What is being asked:
Below are records; reproduce exactly the lines from the one that has "for t, m in" through the one that has "curve.update()", ends included, and nothing more.

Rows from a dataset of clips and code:

════════

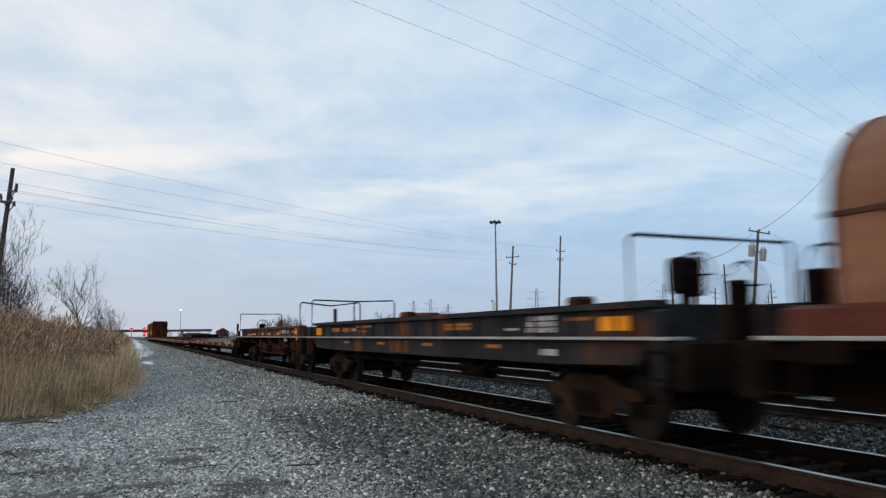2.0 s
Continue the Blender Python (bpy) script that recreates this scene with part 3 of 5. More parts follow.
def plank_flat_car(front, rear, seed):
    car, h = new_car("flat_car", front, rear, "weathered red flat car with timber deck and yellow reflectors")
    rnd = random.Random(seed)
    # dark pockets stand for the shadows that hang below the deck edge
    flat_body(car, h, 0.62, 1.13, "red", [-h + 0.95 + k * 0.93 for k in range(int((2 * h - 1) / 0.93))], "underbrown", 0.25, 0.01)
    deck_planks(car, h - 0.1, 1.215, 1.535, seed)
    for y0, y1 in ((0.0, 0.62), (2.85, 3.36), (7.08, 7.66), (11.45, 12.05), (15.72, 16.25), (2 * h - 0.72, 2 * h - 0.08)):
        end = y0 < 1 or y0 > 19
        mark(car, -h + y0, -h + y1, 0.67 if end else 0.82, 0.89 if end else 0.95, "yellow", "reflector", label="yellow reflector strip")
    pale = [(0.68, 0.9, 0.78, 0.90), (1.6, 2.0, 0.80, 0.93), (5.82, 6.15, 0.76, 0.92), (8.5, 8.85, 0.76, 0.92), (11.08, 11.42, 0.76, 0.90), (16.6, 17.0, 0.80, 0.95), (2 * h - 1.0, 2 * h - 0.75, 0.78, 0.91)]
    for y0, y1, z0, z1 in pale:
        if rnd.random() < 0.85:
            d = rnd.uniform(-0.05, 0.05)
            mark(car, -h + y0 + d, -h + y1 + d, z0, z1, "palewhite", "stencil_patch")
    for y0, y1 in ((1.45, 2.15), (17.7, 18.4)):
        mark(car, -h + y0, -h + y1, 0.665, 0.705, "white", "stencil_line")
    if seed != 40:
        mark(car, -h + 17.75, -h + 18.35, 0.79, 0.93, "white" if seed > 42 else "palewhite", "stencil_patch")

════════

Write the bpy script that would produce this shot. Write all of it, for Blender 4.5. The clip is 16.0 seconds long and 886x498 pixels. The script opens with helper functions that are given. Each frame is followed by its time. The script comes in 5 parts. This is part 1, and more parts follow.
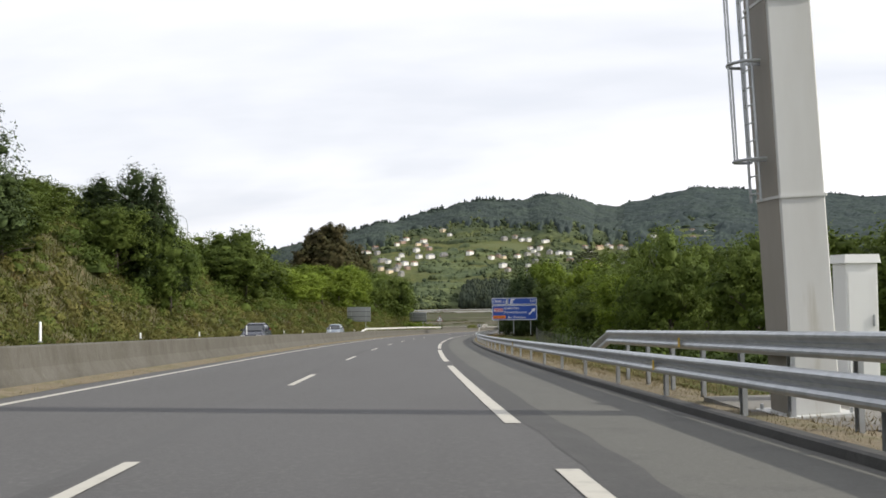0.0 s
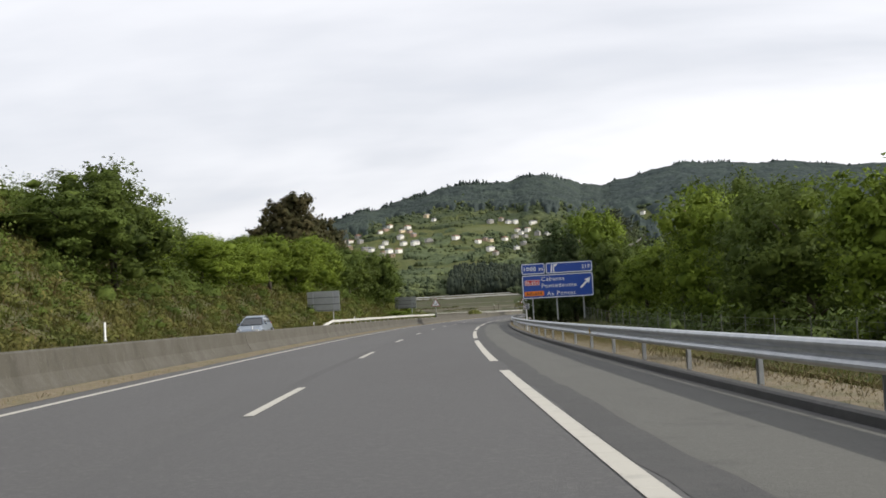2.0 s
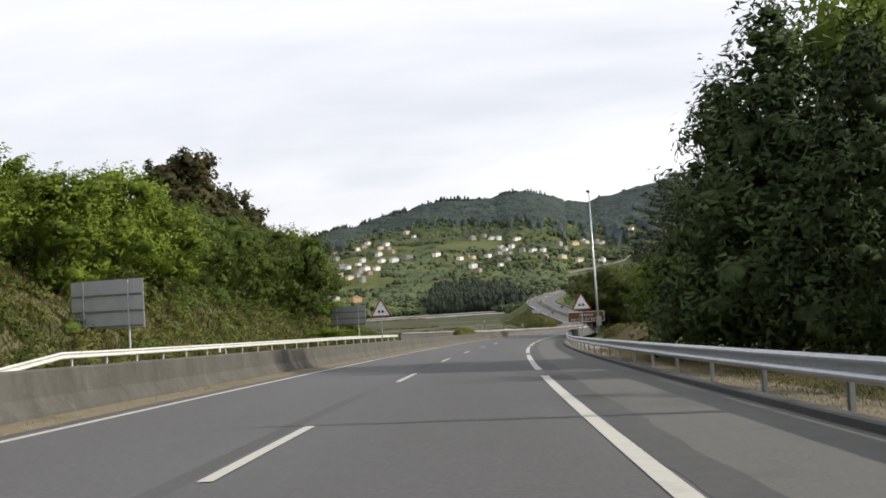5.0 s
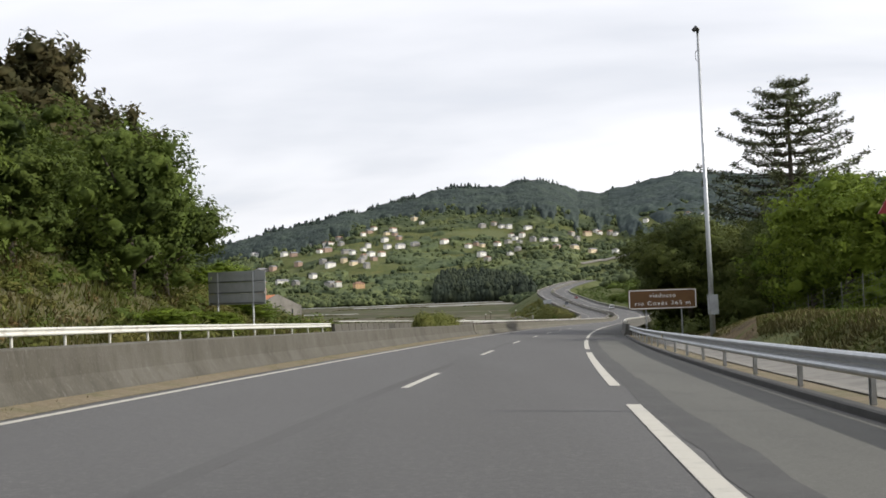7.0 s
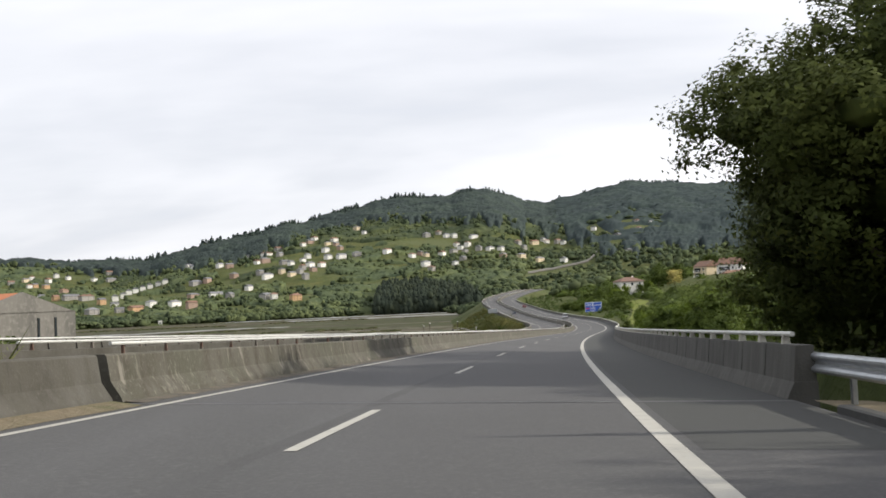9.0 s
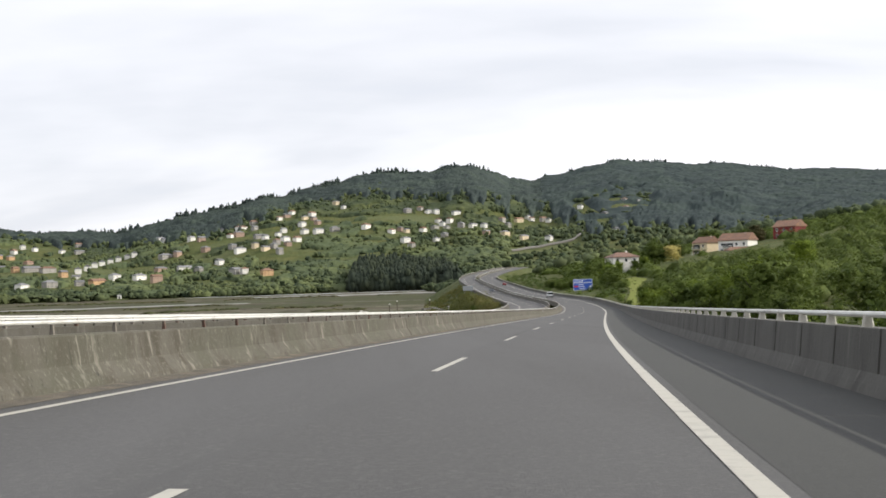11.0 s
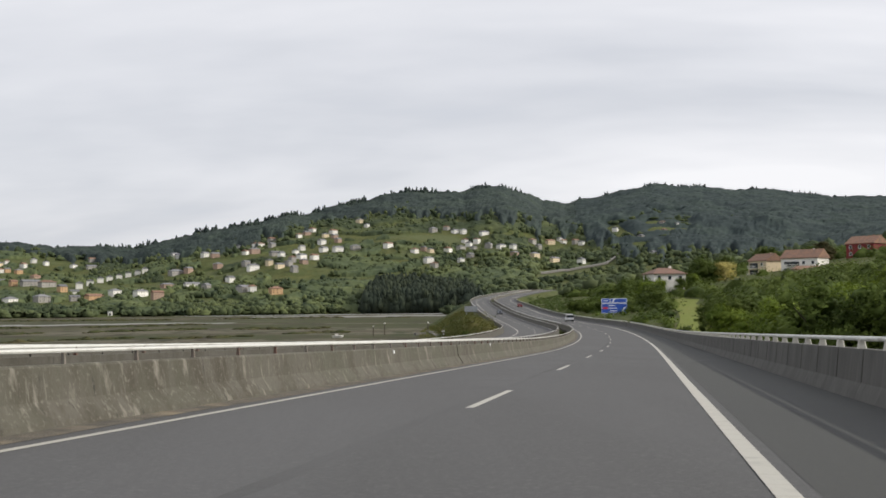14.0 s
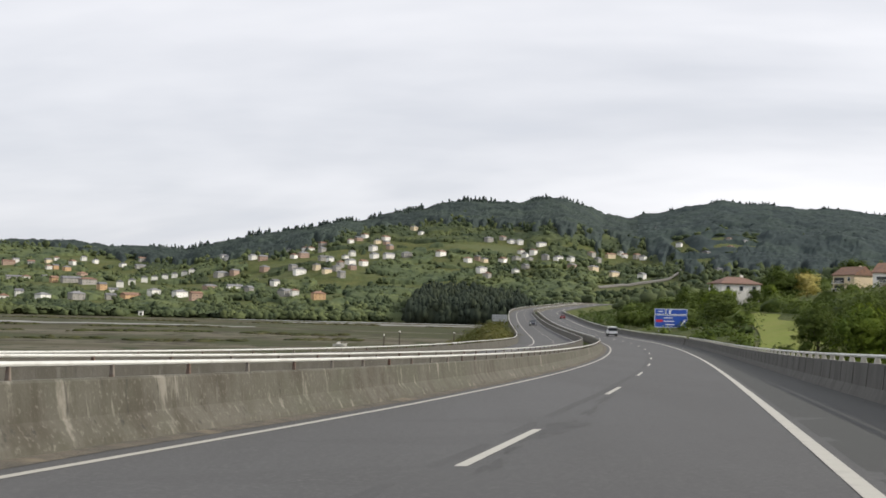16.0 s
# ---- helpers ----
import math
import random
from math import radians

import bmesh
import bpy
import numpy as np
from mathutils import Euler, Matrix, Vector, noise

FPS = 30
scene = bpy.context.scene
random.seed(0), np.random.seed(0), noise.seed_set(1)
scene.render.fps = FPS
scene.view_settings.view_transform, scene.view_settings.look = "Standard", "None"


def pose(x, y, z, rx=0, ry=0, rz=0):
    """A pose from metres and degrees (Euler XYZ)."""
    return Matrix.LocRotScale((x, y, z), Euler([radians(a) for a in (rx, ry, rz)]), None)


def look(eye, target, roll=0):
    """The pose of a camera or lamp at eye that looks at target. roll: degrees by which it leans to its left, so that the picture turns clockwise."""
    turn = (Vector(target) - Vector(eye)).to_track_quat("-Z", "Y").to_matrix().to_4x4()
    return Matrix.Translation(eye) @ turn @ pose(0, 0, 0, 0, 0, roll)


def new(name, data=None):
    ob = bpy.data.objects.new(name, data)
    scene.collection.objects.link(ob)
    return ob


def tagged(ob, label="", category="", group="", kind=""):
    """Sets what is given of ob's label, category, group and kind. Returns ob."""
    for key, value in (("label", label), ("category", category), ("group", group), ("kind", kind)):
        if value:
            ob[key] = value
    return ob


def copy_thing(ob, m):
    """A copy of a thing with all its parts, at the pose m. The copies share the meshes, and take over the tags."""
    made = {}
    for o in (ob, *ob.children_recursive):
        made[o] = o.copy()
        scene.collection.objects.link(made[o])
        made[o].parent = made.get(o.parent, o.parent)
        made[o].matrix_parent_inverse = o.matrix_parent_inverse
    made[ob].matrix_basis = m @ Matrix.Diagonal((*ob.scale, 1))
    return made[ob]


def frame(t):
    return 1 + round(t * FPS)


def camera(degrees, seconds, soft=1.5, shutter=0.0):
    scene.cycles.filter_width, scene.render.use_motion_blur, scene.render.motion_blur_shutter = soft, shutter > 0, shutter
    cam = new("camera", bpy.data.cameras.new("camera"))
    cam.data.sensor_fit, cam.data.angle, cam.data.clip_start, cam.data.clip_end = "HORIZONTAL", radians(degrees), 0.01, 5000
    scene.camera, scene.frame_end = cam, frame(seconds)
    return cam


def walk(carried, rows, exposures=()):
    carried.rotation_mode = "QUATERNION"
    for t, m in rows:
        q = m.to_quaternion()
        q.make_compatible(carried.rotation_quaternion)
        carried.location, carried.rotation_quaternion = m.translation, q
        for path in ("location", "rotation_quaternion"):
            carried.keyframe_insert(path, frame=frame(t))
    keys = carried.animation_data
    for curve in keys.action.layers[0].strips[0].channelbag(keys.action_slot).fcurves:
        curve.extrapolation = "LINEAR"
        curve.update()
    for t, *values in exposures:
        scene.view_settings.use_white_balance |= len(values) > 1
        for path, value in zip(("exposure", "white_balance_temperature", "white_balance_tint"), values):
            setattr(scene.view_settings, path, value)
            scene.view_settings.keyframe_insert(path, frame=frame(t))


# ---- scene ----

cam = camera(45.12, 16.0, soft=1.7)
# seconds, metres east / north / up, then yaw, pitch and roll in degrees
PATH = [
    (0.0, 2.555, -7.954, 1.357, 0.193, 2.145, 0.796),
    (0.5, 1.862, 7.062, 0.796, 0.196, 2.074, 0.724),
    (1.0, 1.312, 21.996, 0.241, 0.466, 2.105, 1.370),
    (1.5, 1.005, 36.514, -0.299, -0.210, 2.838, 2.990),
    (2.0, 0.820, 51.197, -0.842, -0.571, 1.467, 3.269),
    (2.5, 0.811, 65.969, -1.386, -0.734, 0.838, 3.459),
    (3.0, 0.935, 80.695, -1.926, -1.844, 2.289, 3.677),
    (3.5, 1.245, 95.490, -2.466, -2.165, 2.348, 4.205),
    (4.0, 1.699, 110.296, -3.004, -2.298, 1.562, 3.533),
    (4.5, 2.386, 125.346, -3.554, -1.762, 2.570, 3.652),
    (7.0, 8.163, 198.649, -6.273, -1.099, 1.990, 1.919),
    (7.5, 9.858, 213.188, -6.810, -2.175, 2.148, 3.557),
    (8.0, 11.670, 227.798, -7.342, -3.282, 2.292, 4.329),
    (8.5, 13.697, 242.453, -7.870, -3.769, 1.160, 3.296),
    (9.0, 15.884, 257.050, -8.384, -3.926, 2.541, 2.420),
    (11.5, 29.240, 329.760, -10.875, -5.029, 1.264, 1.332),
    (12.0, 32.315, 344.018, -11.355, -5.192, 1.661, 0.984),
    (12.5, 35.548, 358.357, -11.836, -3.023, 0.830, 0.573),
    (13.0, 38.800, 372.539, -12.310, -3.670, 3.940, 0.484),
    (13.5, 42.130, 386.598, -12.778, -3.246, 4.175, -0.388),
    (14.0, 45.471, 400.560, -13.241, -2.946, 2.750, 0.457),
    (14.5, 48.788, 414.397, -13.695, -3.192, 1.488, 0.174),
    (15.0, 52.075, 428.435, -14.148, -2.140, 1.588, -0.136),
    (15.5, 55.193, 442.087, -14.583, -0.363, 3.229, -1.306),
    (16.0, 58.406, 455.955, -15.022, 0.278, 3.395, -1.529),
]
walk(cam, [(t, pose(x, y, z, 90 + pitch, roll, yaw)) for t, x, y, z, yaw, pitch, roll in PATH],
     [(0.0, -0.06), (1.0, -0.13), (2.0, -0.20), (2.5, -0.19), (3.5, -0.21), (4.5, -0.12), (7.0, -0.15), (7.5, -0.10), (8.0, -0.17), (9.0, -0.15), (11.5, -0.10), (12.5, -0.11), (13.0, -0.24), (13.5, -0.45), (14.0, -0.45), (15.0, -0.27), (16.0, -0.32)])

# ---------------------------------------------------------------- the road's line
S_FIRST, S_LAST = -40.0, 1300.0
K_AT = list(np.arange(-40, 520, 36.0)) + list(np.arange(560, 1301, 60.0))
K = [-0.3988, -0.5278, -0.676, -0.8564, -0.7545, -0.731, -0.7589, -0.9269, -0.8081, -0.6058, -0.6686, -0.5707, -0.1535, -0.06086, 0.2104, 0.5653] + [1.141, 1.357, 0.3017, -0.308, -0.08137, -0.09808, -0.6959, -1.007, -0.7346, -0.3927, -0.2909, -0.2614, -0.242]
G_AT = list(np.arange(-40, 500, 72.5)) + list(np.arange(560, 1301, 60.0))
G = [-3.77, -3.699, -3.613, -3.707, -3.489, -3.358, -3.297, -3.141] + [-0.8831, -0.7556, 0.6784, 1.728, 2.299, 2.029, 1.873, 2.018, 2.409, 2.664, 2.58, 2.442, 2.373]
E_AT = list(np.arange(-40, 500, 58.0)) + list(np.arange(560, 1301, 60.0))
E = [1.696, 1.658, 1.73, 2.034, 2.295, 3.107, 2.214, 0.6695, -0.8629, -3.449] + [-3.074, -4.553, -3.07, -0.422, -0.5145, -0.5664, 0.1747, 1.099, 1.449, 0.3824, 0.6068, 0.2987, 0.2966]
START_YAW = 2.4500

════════

Worked solution:
    for t, m in rows:
        q = m.to_quaternion()
        q.make_compatible(carried.rotation_quaternion)
        carried.location, carried.rotation_quaternion = m.translation, q
        for path in ("location", "rotation_quaternion"):
            carried.keyframe_insert(path, frame=frame(t))
    keys = carried.animation_data
    for curve in keys.action.layers[0].strips[0].channelbag(keys.action_slot).fcurves:
        curve.extrapolation = "LINEAR"
        curve.update()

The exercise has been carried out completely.